How To

How to Make Grapefruit Marmalade

Contributor
By eHow Contributing Writer
(24 Ratings)

Grapefruit is available year-round for marmalade making, and you can choose from yellowish white to ruby-red varieties. If stored in a cool, dark place, the jars of marmalade will keep for 10 to 12 months. This recipe makes five or six 8-oz. jars.

Difficulty: Moderate
Instructions

Things You'll Need:

  • 2 medium-sized grapefruits
  • 2 medium-sized oranges
  • 5 c. sugar
  • 3 oz. liquid fruit pectin
  • Groceries
  • Baking Sheets
  • Canning Jars
  • Canning Lids
  • Cutting Boards
  • Kitchen Utility Knives
  • Measuring Cups
  • Saucepans
  • Stockpots
  • Tongs
  • Canning jars
  • Saucepans
  • Baking sheets
  • Measuring cups
  1. Step 1

    Wash the jars in hot soapy water and rinse.

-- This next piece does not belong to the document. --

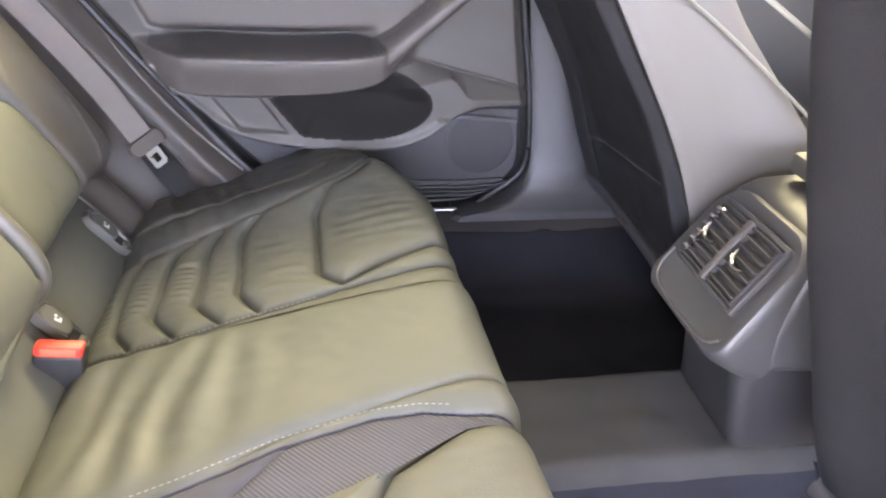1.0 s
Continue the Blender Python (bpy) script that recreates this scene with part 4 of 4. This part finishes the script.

Place them on a rack in the sink and pour boiling water in and over each one. Drain them. Keep the jars hot by transferring them to a cookie tray and placing it in a 200-degree F oven.

  2. Step 2

    Prepare the lids by placing them in a saucepan of gently boiling water.

  3. Step 3

    Peel the skin from the grapefruits and oranges, allowing only a small portion of the white under-skin to remain. Cut the peel into very thin slices.

  4. Step 4

    Place the peel and 1 1/2 c. water in a medium-sized pot. Cover and simmer for 20 minutes, stirring occasionally.

  5. Step 5

    Cut and peel off all white membrane and skin from the fruit sections and discard it. Chop the fruit and reserve all the juice. Add fruit and juice to the rind and water. Cover and simmer for 10 minutes, stirring occasionally.

  6. Step 6

    Place the fruit in a 6- or 8-qt. pot. Stir sugar into the fruit and mix well. Bring the mixture to a full rolling boil over high heat, stirring constantly.

  7. Step 7

    Add fruit pectin and return to a full rolling boil. Boil hard for 1 minute.

  8. Step 8

    Remove the marmalade from the heat and skim off and discard any foam using a metal spoon. Ladle the marmalade into a liquid measuring cup and fill jars immediately to within 1/8 inch of the tops.

  9. Step 9

    Wipe jar rims and threads with a clean, damp cloth.

  10. Step 10

    Remove jar lids from boiling water using tongs and place them on a paper towel. Wipe them dry.

  11. Step 11

    Place the lids on the jars and screw them on tightly. Invert the jars for 5 minutes, then turn them upright.

  12. Step 12

    Check the seals after one hour to make sure they are curving down.

Tips & Warnings
  • A good sharp knife makes peeling the fruit much easier.
  • If desired, the water bath process may be used in place of the inversion method. Folow the first 10 steps. Place lids on jars and screw on tightly. Place jars on a sturdy rack in a canner or large saucepan of boiling water to cover the jars by 1 to 2 inches. Place the lid on the canner and bring water back to a boil. Boil 5 minutes for 8 ounce jars. Remove jars from the canner and let cool. Check the seals after 1 hour to make sure the lids are curving down.
  • Making marmalade is a very hot process - always take extreme caution.
  • Use damp, clean dish cloths or wear padded gloves when screwing the lids on the marmalade-filled jars.